## THE TASK:
Reproduce only this span: the line containing "setattr(scene.view_settings, path, value)", the line containing "scene.view_settings.keyframe_insert(path, frame=frame(t))", and every line between them, all exactly as given.

## DATASET SECTION:
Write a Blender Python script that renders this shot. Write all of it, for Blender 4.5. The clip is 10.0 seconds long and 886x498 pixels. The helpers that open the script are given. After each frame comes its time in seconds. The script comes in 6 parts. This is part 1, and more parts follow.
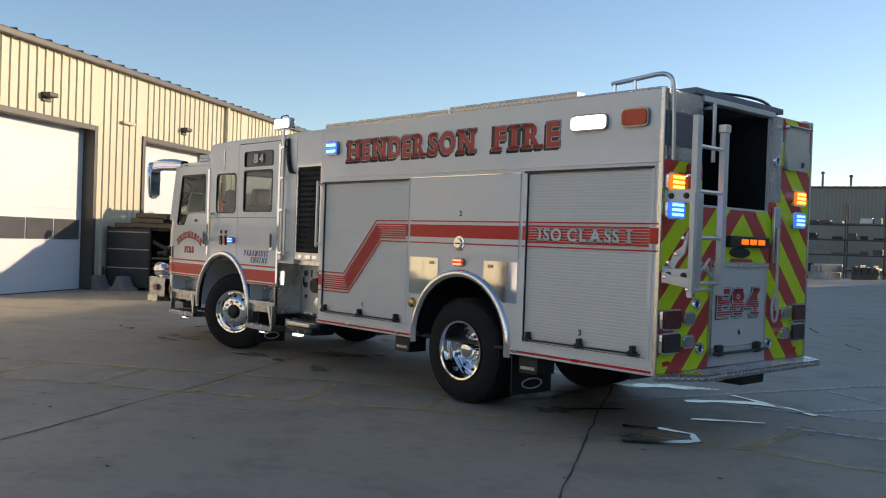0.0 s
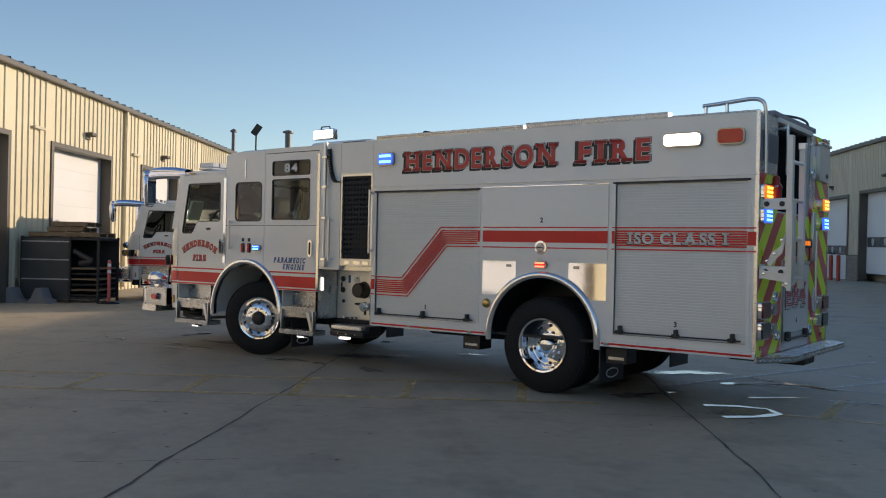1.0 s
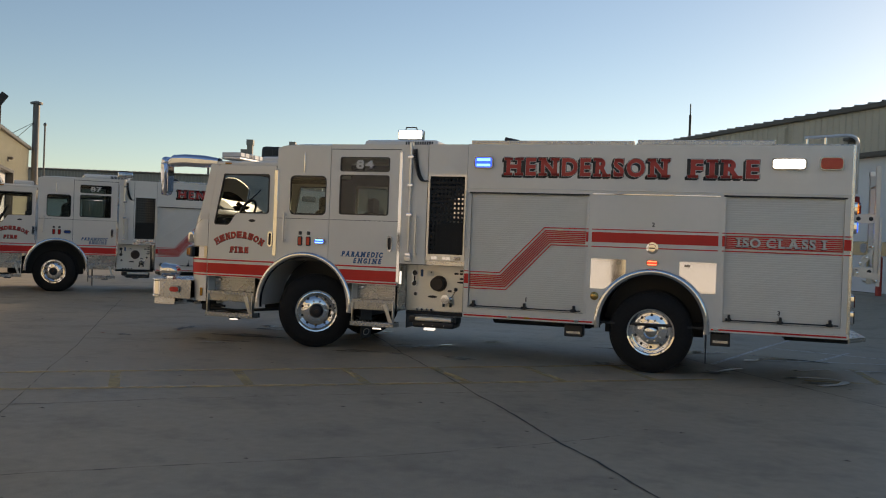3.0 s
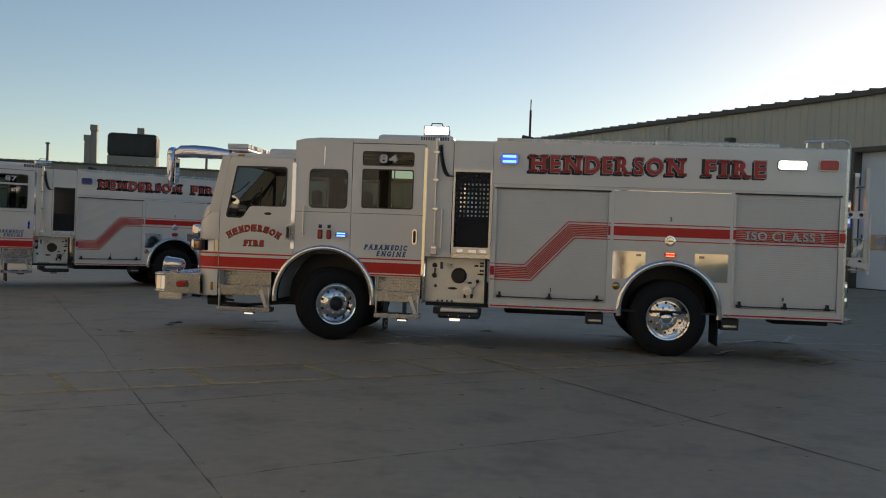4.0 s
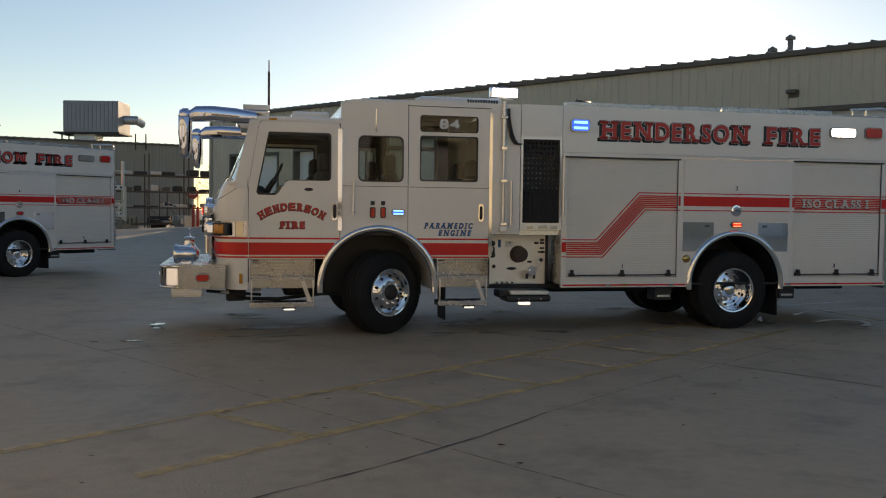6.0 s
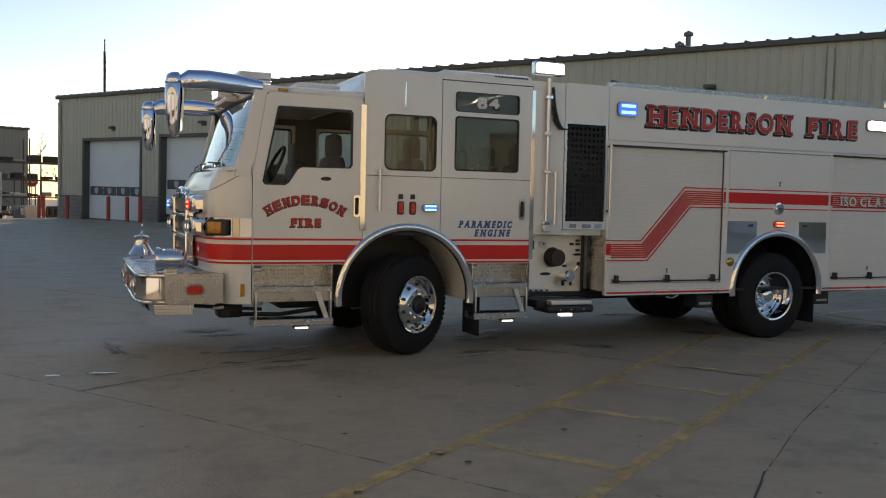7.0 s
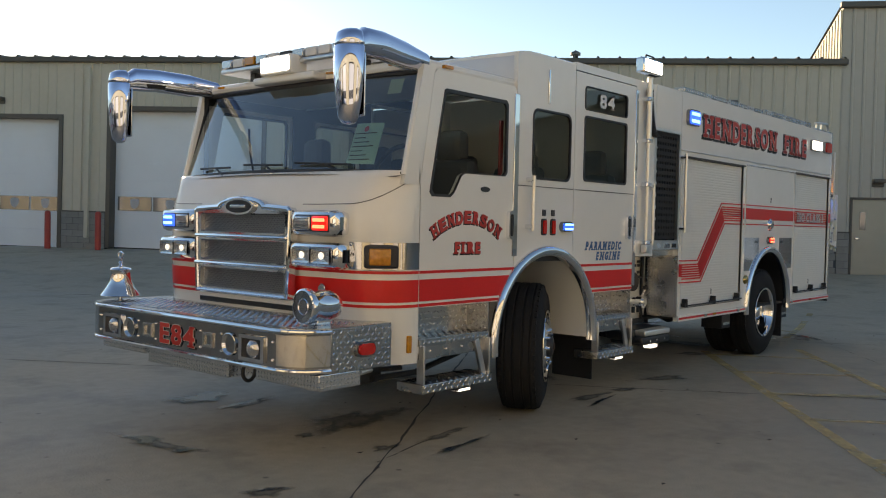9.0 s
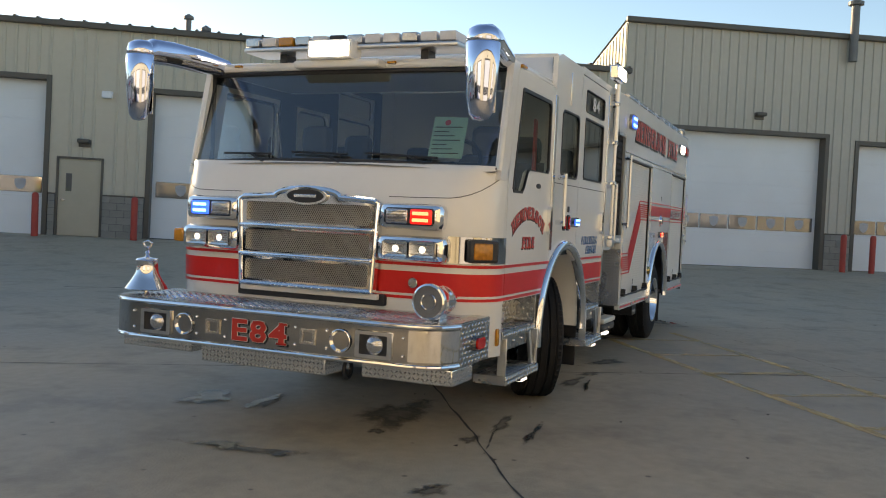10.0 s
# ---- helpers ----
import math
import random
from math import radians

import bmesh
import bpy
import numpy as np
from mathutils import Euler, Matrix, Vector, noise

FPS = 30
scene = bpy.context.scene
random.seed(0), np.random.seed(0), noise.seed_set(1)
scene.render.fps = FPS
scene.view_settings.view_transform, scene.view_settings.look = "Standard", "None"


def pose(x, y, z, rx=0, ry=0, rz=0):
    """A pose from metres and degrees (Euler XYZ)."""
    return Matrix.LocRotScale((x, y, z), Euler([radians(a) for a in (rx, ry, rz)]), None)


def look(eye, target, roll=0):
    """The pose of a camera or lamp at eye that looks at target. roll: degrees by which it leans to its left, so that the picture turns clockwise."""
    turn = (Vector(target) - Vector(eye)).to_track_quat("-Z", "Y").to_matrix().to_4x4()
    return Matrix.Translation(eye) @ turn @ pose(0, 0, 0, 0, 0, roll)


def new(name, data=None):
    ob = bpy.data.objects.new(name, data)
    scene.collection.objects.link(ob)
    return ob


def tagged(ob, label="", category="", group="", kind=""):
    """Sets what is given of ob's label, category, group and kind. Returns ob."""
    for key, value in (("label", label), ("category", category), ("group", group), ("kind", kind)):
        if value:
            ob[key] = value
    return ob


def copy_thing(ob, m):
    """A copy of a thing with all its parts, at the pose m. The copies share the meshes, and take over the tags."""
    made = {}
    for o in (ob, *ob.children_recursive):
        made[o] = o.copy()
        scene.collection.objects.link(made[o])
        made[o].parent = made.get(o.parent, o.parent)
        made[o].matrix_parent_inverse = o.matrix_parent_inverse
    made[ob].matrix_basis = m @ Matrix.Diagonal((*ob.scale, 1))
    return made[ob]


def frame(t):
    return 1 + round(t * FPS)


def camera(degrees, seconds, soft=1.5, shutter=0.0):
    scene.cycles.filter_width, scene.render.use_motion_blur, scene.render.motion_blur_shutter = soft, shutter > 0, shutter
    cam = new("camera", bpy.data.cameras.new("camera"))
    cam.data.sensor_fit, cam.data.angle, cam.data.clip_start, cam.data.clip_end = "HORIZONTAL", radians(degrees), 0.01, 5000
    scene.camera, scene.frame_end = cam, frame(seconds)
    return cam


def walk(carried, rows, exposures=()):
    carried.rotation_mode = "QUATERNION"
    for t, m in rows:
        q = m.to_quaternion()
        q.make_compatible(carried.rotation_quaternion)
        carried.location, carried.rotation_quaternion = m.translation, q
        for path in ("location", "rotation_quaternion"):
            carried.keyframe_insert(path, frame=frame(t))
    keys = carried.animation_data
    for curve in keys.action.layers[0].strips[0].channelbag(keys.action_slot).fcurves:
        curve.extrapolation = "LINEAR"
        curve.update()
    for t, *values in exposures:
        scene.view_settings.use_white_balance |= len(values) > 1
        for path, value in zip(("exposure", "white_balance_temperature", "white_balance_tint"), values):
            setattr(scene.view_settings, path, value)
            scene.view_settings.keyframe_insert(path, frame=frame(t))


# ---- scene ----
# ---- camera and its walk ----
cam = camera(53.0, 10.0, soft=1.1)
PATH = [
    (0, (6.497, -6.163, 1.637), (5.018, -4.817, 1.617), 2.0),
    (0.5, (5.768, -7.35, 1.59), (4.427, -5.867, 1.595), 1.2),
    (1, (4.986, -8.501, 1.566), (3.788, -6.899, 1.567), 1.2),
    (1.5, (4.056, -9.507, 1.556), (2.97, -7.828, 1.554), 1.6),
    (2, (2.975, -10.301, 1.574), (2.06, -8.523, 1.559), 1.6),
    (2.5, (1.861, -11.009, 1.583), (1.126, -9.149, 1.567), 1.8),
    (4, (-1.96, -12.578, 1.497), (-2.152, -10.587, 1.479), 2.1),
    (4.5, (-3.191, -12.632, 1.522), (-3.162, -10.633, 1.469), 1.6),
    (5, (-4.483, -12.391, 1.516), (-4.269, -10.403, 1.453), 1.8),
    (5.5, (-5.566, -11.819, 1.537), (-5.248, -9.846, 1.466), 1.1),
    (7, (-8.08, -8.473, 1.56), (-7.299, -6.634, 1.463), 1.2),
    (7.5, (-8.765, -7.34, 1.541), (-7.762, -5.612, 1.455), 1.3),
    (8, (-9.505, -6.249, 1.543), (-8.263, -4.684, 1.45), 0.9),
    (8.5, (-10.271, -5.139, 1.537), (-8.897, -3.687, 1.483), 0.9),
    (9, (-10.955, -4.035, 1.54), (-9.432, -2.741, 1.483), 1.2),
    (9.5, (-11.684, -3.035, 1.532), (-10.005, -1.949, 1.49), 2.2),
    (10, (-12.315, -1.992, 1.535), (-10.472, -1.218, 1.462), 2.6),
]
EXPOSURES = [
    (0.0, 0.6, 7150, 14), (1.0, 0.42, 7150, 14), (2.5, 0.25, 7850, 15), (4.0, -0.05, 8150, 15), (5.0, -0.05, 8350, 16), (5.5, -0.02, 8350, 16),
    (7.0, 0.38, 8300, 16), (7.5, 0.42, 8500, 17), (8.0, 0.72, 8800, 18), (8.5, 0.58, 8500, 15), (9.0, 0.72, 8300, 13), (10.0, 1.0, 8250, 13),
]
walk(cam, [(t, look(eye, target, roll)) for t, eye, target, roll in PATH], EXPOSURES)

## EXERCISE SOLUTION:
            setattr(scene.view_settings, path, value)
            scene.view_settings.keyframe_insert(path, frame=frame(t))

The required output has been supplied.